Data lines:
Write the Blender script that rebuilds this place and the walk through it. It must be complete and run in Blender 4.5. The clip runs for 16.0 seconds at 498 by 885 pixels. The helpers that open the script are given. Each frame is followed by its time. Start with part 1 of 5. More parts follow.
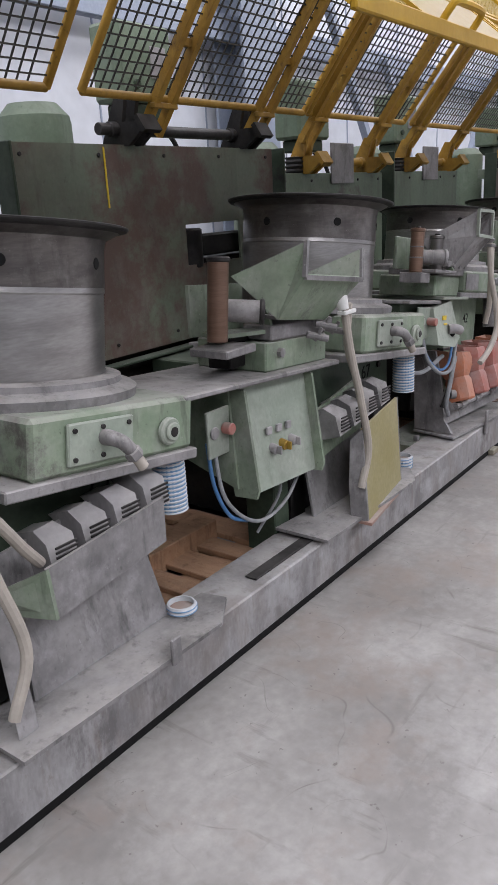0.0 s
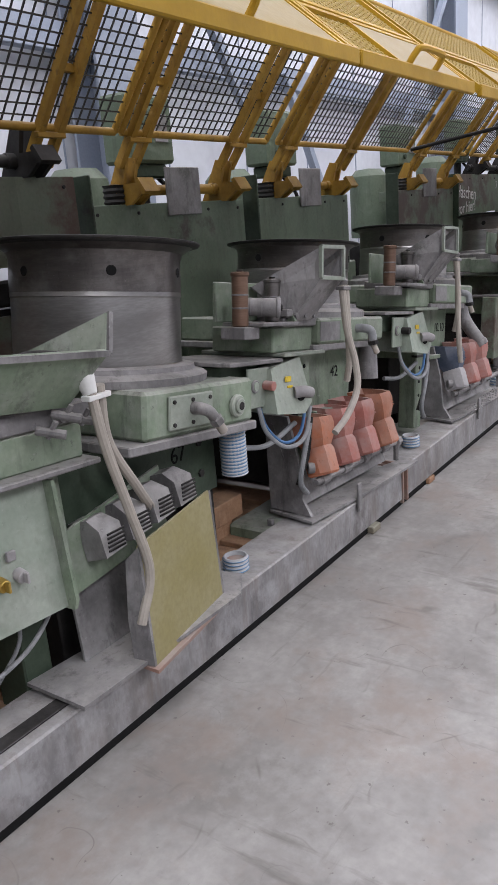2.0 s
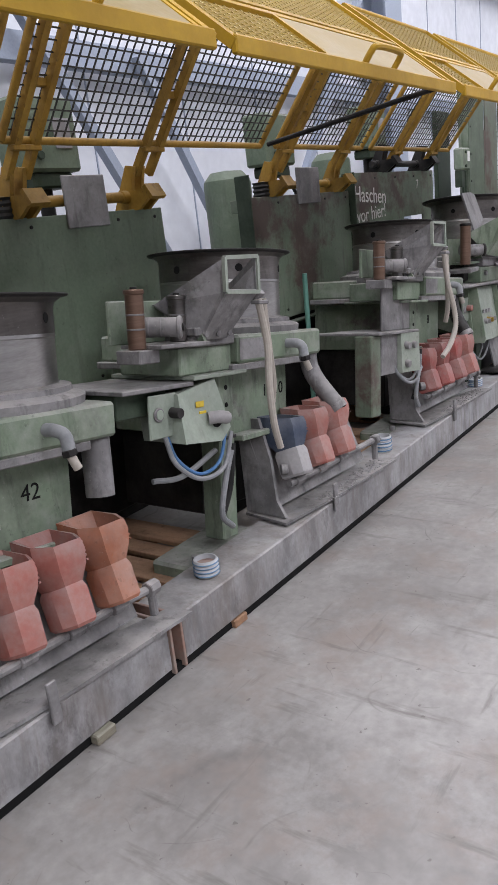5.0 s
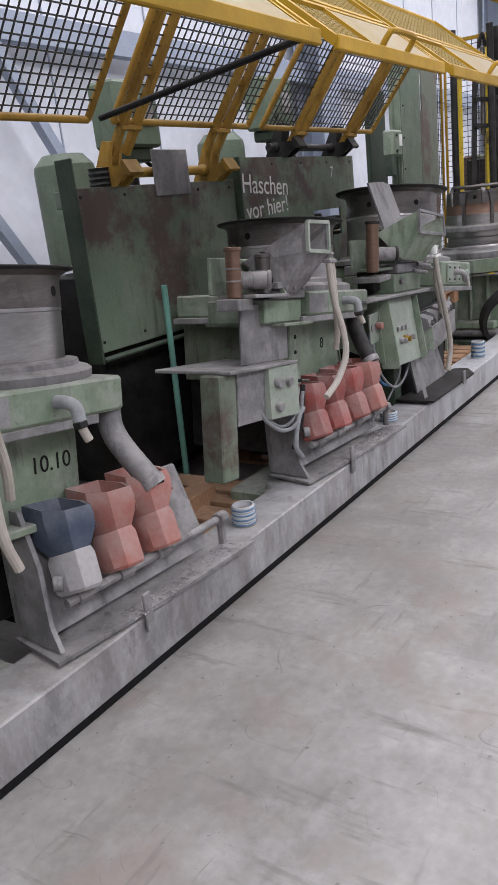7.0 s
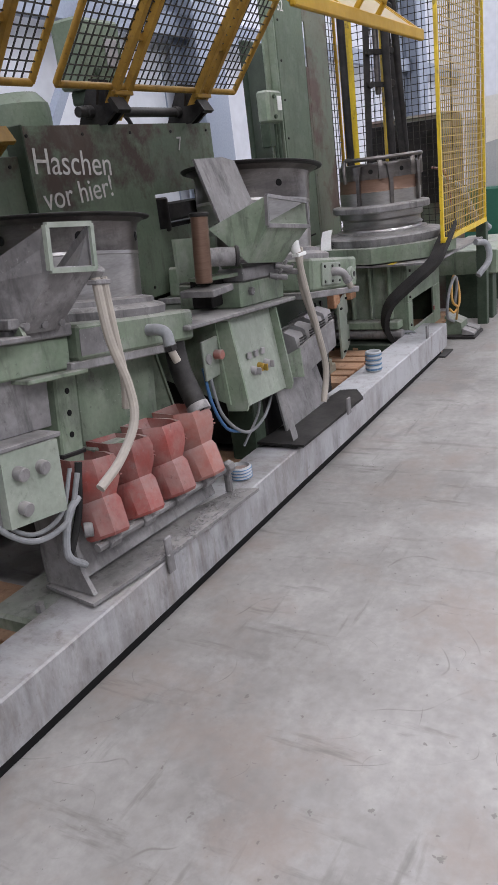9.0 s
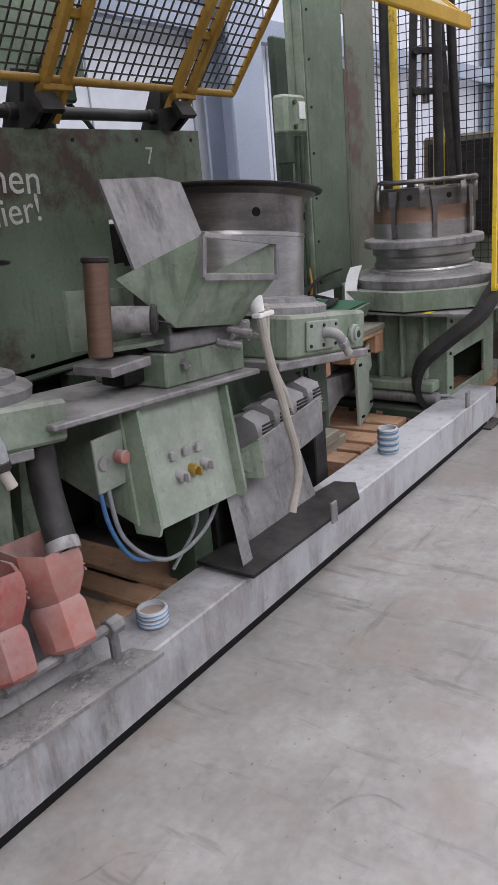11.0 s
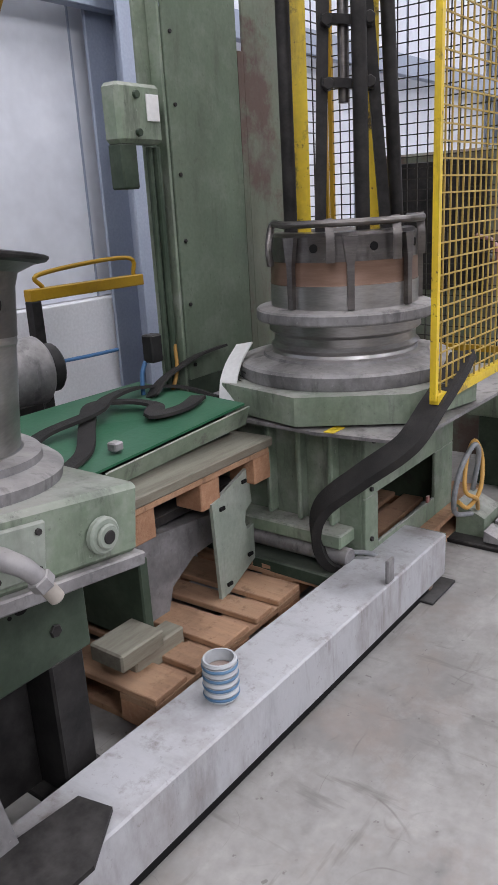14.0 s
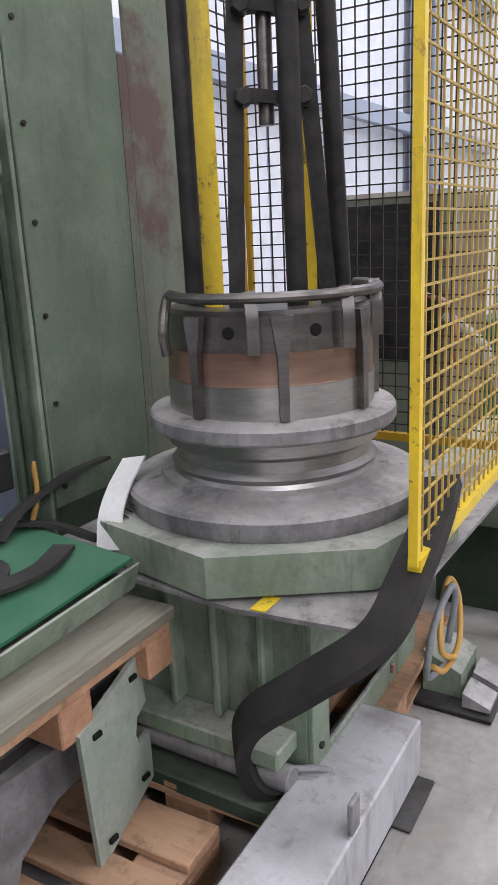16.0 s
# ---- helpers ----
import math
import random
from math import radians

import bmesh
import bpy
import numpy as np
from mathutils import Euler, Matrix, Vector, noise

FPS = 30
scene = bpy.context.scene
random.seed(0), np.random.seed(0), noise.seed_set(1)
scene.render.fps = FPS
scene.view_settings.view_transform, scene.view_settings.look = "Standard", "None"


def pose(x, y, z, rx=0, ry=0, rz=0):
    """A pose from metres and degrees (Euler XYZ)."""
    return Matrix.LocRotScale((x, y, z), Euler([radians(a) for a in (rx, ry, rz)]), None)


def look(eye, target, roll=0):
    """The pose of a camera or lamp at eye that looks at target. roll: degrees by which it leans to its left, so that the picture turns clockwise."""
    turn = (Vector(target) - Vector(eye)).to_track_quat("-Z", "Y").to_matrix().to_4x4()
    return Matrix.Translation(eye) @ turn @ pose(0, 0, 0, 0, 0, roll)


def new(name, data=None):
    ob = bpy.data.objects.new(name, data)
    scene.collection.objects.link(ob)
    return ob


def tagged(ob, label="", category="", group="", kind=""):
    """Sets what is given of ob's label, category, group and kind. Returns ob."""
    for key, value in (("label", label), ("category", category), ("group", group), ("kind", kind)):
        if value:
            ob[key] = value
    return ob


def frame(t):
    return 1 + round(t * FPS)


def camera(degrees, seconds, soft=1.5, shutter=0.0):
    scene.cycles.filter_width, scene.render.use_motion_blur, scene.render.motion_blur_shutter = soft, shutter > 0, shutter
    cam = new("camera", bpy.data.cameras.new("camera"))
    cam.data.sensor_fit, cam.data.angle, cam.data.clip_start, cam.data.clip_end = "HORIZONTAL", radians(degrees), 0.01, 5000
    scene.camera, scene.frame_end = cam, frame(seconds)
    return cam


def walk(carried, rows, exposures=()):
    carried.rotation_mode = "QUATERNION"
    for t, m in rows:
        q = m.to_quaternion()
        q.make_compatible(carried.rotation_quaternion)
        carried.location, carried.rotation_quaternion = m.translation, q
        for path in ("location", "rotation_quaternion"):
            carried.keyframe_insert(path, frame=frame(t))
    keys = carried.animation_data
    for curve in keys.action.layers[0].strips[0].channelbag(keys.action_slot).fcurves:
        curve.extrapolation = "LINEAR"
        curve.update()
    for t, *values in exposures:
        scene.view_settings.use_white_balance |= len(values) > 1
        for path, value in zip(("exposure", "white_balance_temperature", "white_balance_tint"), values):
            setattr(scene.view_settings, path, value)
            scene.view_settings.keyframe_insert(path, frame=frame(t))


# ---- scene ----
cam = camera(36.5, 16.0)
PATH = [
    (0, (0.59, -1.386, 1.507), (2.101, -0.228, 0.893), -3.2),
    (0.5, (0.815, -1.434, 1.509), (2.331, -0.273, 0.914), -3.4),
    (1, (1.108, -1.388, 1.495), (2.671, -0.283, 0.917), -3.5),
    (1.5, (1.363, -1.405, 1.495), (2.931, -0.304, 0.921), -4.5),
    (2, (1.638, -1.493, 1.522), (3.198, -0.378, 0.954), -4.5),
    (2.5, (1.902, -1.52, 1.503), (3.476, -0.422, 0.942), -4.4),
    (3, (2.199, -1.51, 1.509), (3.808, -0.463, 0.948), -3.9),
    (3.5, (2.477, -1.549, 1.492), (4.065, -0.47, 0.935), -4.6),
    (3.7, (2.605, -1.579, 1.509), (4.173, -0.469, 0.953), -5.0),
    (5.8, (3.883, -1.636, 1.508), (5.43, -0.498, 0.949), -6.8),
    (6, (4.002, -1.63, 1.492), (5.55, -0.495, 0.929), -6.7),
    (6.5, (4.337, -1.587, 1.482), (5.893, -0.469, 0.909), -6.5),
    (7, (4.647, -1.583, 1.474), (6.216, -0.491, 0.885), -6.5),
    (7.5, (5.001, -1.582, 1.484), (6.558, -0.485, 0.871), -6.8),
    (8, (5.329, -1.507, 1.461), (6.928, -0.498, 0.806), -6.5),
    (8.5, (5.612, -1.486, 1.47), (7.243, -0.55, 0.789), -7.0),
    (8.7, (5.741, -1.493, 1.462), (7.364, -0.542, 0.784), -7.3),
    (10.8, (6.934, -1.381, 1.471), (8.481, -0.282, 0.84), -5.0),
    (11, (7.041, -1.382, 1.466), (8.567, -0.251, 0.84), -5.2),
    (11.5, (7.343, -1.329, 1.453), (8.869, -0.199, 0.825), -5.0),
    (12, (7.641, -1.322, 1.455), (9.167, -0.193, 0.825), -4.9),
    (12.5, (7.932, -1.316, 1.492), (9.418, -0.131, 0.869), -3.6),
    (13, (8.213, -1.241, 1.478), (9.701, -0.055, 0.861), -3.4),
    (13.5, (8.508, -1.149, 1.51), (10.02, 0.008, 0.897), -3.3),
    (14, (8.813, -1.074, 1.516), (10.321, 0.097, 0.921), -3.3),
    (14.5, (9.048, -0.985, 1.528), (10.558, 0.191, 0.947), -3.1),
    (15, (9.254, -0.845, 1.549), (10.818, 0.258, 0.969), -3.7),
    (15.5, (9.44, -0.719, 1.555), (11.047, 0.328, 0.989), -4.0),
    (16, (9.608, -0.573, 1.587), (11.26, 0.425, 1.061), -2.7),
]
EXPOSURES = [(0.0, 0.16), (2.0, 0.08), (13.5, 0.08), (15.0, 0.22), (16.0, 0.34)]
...
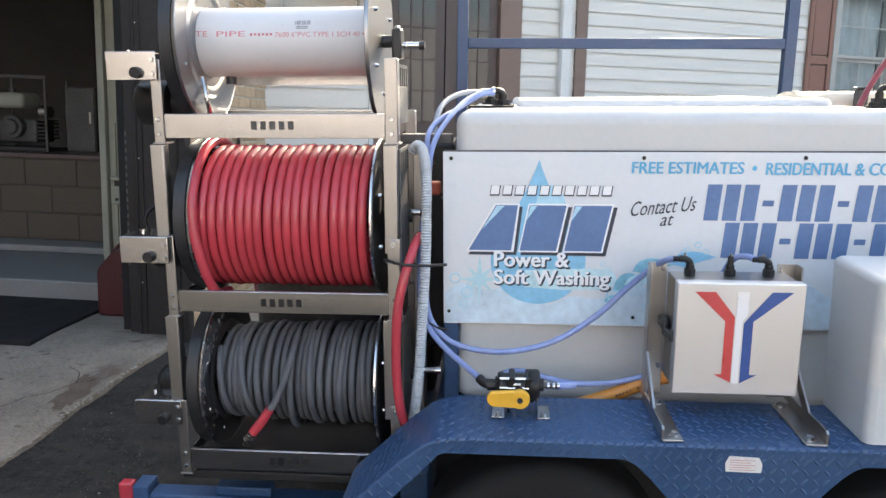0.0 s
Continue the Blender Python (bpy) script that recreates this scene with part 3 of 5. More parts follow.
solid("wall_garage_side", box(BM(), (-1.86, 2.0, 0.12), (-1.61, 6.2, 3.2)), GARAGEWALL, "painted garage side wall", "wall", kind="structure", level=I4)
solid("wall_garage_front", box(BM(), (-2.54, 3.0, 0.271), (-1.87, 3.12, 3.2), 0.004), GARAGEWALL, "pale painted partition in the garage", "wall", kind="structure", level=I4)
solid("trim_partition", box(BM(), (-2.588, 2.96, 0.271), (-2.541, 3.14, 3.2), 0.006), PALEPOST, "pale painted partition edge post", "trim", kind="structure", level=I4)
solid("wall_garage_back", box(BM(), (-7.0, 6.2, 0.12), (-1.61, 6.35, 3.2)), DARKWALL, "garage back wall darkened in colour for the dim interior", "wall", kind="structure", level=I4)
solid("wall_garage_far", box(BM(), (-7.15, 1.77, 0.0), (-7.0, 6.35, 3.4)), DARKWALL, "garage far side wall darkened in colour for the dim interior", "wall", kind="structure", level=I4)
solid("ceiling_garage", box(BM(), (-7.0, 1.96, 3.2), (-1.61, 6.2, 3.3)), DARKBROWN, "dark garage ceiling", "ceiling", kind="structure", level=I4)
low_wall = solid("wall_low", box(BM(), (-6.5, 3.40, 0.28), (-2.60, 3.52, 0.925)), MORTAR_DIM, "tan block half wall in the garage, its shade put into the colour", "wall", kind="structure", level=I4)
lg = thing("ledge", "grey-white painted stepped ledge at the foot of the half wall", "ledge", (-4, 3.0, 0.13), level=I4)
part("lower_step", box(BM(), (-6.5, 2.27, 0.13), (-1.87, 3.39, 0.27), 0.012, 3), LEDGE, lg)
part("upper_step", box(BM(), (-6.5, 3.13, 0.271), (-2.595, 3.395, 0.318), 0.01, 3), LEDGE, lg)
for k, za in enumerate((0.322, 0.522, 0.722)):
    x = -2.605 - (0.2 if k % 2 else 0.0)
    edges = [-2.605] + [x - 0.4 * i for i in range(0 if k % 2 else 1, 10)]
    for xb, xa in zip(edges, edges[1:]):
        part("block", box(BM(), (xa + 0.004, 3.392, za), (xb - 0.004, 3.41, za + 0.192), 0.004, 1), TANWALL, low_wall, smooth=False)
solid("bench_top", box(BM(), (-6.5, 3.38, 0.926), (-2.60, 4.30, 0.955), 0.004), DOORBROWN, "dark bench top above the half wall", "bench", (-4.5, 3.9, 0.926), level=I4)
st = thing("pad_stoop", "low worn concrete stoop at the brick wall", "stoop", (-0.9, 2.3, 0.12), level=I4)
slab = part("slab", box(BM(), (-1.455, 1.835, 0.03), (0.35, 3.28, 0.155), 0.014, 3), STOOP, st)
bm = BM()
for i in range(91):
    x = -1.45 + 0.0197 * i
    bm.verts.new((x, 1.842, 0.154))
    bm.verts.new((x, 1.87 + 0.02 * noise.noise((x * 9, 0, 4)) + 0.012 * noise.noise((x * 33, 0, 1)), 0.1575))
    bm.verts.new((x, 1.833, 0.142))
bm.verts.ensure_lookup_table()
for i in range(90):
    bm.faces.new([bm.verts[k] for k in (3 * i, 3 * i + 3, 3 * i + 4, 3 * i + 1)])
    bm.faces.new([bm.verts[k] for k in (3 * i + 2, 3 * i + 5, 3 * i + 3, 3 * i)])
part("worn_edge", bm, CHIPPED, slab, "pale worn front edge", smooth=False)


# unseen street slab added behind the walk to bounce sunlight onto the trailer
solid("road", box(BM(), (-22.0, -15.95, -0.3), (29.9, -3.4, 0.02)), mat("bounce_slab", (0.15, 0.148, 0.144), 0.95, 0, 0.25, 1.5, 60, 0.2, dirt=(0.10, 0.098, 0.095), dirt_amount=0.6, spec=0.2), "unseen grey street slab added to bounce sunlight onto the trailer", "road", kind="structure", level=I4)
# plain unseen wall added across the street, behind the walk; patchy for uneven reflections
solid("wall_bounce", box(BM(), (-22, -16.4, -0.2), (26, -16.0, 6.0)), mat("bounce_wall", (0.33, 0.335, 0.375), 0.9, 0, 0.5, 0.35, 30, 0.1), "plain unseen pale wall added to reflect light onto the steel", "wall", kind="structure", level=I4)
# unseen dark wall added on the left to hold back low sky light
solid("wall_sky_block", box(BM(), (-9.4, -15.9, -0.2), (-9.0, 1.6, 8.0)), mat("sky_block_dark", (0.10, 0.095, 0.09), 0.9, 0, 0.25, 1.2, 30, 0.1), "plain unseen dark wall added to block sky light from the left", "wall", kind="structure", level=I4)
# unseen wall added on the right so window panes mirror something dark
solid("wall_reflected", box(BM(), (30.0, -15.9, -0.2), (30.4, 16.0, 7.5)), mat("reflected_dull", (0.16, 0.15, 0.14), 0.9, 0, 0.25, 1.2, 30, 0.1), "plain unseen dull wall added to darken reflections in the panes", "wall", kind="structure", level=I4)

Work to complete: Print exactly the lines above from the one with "# ---- helpers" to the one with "return Matrix.Translation(eye) @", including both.

The solution:
# ---- helpers ----
import math
import random
from math import radians

import bmesh
import bpy
import numpy as np
from mathutils import Euler, Matrix, Vector, noise

FPS = 30
scene = bpy.context.scene
random.seed(0), np.random.seed(0), noise.seed_set(1)
scene.render.fps = FPS
scene.view_settings.view_transform, scene.view_settings.look = "Standard", "None"


def pose(x, y, z, rx=0, ry=0, rz=0):
    """A pose from metres and degrees (Euler XYZ)."""
    return Matrix.LocRotScale((x, y, z), Euler([radians(a) for a in (rx, ry, rz)]), None)


def look(eye, target, roll=0):
    """The pose of a camera or lamp at eye that looks at target. roll: degrees by which it leans to its left, so that the picture turns clockwise."""
    turn = (Vector(target) - Vector(eye)).to_track_quat("-Z", "Y").to_matrix().to_4x4()
    return Matrix.Translation(eye) @ turn @ pose(0, 0, 0, 0, 0, roll)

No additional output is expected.